Note how many lines include the word "scene", and give that number by itself.
═══
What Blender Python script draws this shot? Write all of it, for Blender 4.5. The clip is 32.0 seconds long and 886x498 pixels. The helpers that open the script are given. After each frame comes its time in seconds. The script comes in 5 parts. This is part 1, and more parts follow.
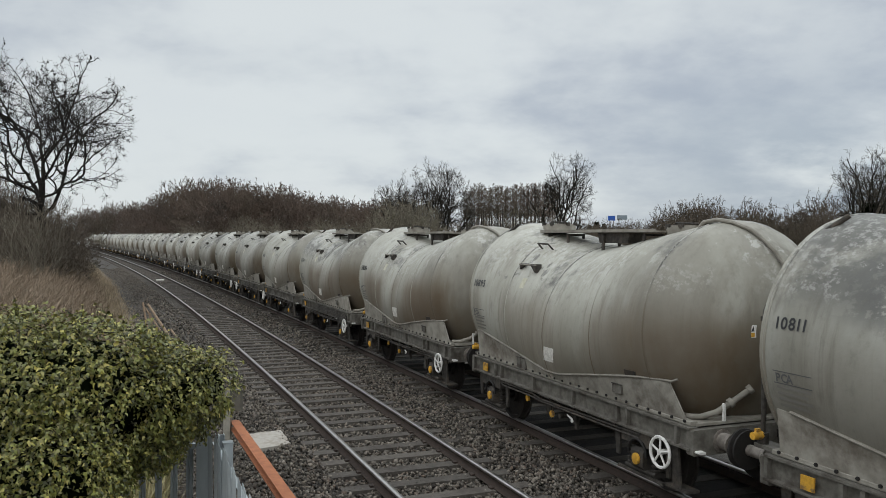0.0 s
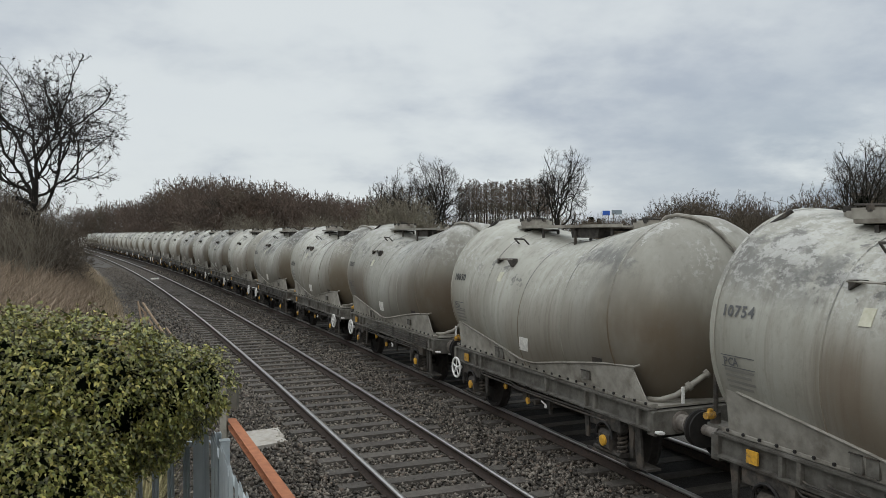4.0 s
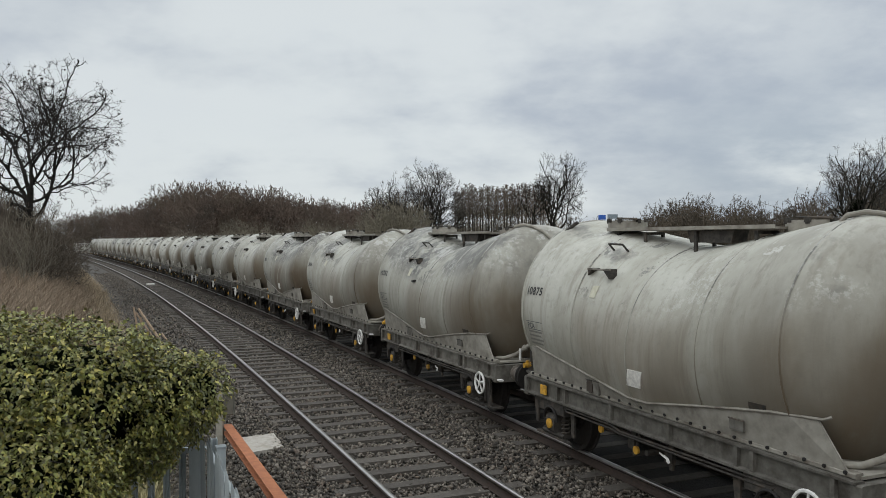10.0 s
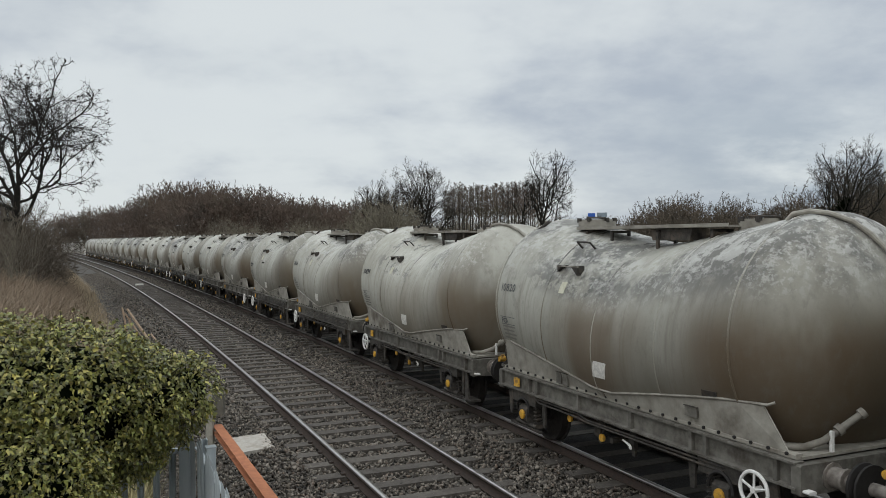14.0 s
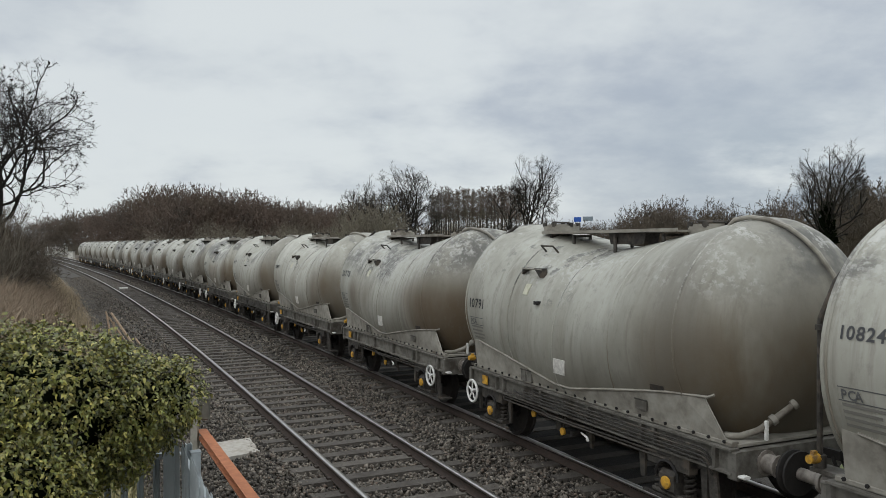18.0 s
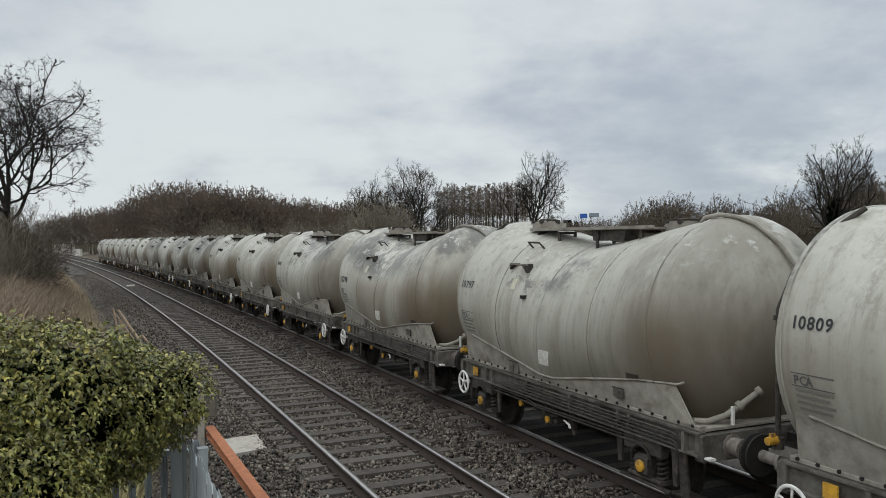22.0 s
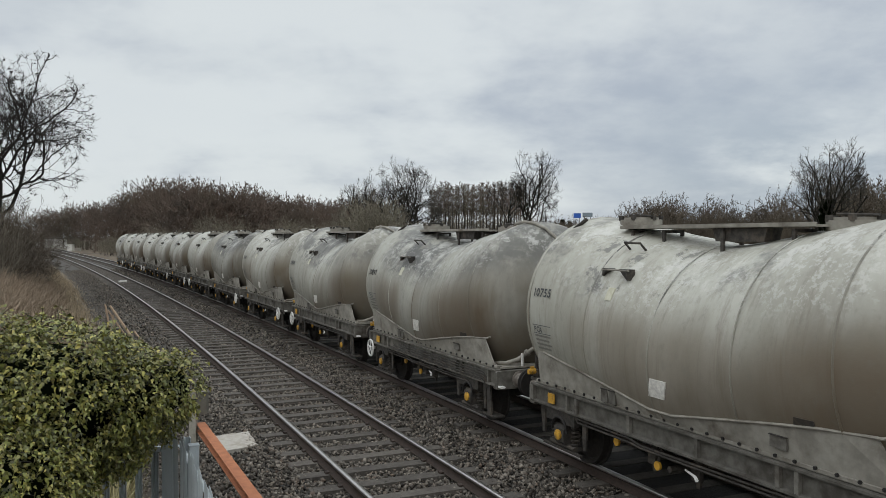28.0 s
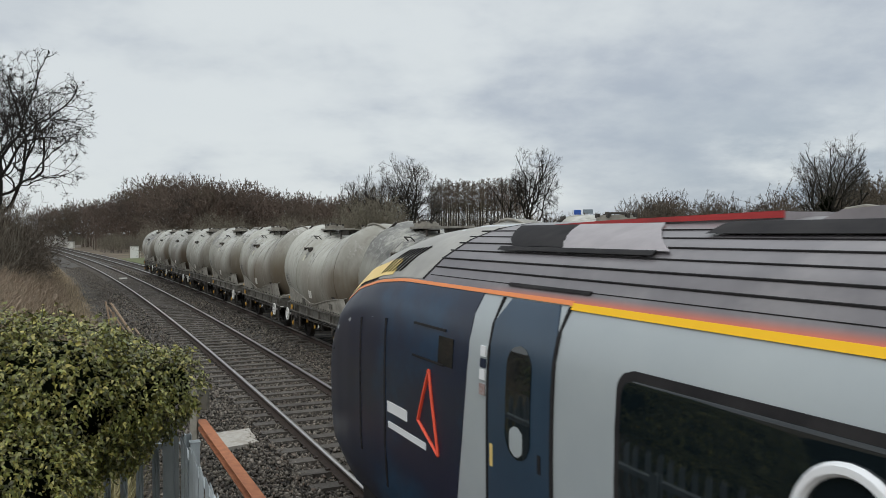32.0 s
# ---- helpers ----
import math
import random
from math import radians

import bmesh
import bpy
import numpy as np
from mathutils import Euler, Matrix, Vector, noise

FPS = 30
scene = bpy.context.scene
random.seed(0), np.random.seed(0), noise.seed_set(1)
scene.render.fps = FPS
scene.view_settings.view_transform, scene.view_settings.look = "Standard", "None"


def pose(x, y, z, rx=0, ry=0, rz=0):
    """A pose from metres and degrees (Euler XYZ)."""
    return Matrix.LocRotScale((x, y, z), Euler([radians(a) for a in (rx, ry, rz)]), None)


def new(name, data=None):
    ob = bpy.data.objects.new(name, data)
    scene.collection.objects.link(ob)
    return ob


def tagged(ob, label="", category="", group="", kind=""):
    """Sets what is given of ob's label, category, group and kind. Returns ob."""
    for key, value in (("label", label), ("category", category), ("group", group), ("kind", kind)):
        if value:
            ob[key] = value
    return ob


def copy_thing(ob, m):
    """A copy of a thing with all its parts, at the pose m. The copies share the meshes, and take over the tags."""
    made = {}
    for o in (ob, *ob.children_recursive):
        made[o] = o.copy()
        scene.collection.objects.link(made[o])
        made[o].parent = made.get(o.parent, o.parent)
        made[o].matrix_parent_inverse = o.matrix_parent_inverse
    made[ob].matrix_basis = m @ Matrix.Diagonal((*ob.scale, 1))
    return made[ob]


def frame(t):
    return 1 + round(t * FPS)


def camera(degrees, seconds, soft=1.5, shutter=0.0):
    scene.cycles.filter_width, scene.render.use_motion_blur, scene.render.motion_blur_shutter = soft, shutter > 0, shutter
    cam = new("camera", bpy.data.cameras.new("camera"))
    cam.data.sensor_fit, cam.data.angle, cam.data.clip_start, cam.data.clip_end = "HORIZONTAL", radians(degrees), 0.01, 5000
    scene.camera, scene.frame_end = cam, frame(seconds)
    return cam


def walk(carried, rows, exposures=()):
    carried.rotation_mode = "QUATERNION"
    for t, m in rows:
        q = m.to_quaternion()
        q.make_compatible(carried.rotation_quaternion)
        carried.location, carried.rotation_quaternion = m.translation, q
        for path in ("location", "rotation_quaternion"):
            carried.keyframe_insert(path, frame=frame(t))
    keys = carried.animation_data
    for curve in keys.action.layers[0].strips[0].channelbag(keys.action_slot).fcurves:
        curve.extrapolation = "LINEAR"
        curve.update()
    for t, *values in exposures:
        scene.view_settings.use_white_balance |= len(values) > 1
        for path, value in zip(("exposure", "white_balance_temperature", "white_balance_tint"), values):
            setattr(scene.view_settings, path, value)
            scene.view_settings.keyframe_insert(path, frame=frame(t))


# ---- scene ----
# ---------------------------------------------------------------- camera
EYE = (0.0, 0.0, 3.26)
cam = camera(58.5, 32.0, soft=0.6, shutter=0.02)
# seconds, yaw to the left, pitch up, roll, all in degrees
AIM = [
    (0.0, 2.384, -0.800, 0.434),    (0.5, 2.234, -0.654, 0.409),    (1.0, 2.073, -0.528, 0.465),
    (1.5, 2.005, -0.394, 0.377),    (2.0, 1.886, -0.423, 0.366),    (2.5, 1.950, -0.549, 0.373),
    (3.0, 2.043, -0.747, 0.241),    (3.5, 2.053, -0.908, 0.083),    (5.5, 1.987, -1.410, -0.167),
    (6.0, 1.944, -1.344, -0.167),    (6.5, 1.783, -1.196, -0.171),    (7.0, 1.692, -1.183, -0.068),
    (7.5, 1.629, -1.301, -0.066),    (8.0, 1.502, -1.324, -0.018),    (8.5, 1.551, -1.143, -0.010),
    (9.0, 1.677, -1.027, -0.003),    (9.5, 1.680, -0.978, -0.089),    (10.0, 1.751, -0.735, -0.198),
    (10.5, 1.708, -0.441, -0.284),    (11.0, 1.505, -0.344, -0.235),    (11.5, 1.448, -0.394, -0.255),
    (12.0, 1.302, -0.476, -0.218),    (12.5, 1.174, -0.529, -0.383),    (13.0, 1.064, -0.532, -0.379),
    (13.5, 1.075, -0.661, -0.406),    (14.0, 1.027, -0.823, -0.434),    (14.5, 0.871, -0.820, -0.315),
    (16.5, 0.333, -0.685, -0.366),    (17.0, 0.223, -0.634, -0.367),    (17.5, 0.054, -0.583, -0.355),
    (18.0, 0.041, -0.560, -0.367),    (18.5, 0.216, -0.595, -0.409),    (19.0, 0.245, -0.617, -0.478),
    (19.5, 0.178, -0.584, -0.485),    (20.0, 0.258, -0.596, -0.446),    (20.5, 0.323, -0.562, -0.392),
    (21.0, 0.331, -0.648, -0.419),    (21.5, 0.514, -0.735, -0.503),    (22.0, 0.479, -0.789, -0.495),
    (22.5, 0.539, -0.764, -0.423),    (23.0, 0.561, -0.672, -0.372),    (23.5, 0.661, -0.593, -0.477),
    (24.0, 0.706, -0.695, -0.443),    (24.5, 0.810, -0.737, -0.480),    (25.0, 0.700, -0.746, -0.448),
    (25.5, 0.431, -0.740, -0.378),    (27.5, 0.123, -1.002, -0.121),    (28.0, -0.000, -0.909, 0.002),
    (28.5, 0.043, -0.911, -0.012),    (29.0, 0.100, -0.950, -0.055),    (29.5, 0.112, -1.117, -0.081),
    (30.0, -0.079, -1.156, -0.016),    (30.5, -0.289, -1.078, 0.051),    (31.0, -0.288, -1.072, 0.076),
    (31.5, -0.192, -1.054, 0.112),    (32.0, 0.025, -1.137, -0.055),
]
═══
THE RESULT ::
11